Geste de bonne volonté
A la suite du président palestinien, Mahmoud Abbas, les pays arabes demandent au Conseil de sécurité de reconsidérer sa position. La dynamique internationale est en leur faveur, avec 143 pays qui soutiennent la solution des deux Etats, mais une résolution ne peut être imposée aux Etats-Unis, plus proche allié d’Israël. « Riyad ne veut pas contrarier son projet de normalisation avec Israël », dit Hasni Abidi, directeur du Centre d’études et de recherches sur le monde arabe et la Méditerranée.

En échange de cette normalisation, Washington promet à Riyad un pacte de défense et son soutien au développement du nucléaire civil dans le royaume. Le conseiller américain à la sécurité nationale, Jake Sullivan, est attendu à Riyad et à Tel-Aviv ces prochains jours pour faire avancer le dossier, en dépit du refus du premier ministre israélien, Benyamin Nétanyahou, d’accepter la création d’un Etat palestinien – une condition posée par l’Arabie saoudite.

Une conférence de paix internationale pourrait constituer le geste de bonne volonté qu’attend Riyad. L’idée a le soutien des pays arabes et musulmans, ainsi que de pays européens. L’Espagne, qui avait déjà accueilli la conférence de Madrid en 1991, ayant conduit aux accords d’Oslo de 1993, serait prête à l’organiser, tout comme le Bahreïn, qui peut se prévaloir d’avoir scellé la normalisation avec Israël en 2020. « Aux yeux des Américains, une telle conférence doit se tenir sous leur égide, car c’est la seule garantie de faire venir les Israéliens », souligne M. Abidi.

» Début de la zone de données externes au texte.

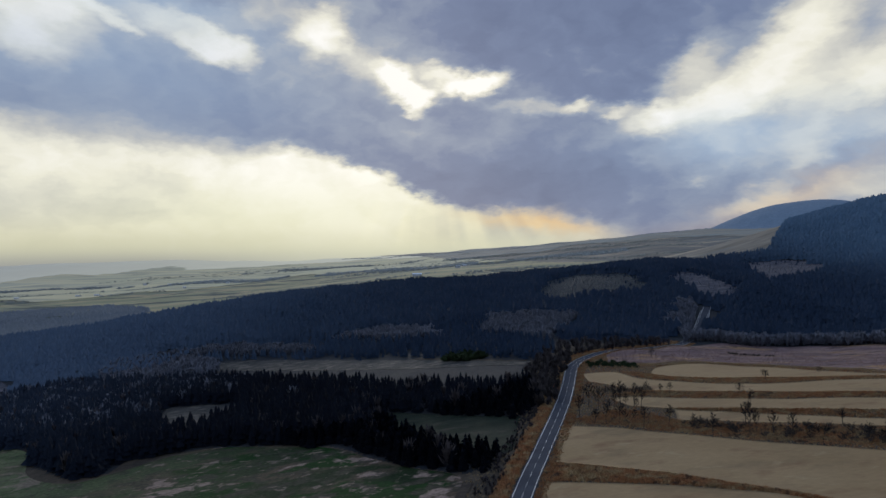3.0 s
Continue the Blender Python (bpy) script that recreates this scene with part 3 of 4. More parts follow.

Le secrétaire général de la Ligue arabe, Ahmed Aboul Gheit, a reconnu qu’un « suivi actif » serait nécessaire pour faire aboutir ces propositions. C’est sans compter le refus catégorique de M. Nétanyahou d’envisager autre chose qu’une occupation militaire de la bande de Gaza. « Le problème est que vous avez un pays qui est la force d’occupation, Israël, qui a sa propre logique de vengeance et les Etats-Unis qui n’ont pas les moyens d’amener les Israéliens à faire ce qu’ils veulent. Ces deux pays sont incapables de produire un résultat positif », souligne au Monde Hossam Zaki, sous-secrétaire général de la Ligue arabe.

Divergences de vues
Les participants se sont néanmoins réjouis du rare moment d’« unité arabe » au Bahreïn. Le sentiment d’urgence et le soutien de l’opinion publique internationale y ont contribué, tout comme l’implication du roi Hamad Ben Issa Al Khalifa, désireux de donner des gages à sa population, fortement mobilisée pour Gaza. « Les Arabes ne veulent plus accommoder les Israéliens », poursuit l’ambassadeur Zaki.

Déplorant l’obstruction par Israël des efforts de cessez-le-feu, les pays arabes ont condamné « toute tentative visant à déplacer de force le peuple palestinien de ses terres ». Ils ont exhorté l’Etat hébreu à se retirer du terminal de Rafah, l’accusant à la suite du président égyptien Abdel-Fattah Al-Sissi de chercher à renforcer le siège sur l’enclave. L’Egypte ne veut pas gérer le terminal avec Israël. Selon le média Axios, Israël a proposé au Caire, mercredi, d’y placer des représentants de l’Autorité palestinienne et de l’ONU sous sa supervision.

La proposition israélo-américaine de mettre sur pied une force d’interposition arabe dans la bande de Gaza a, elle, été rejetée, même si des divergences de vues demeurent entre pays arabes. « Une intervention arabe sur le terrain ne peut se faire que dans un contexte politique, dans le cadre d’une reconnaissance d’un Etat palestinien », martèle une source diplomatique arabe, en écho à la demande de déployer des casques bleus dans la bande de Gaza, en Cisjordanie et à Jérusalem-Est.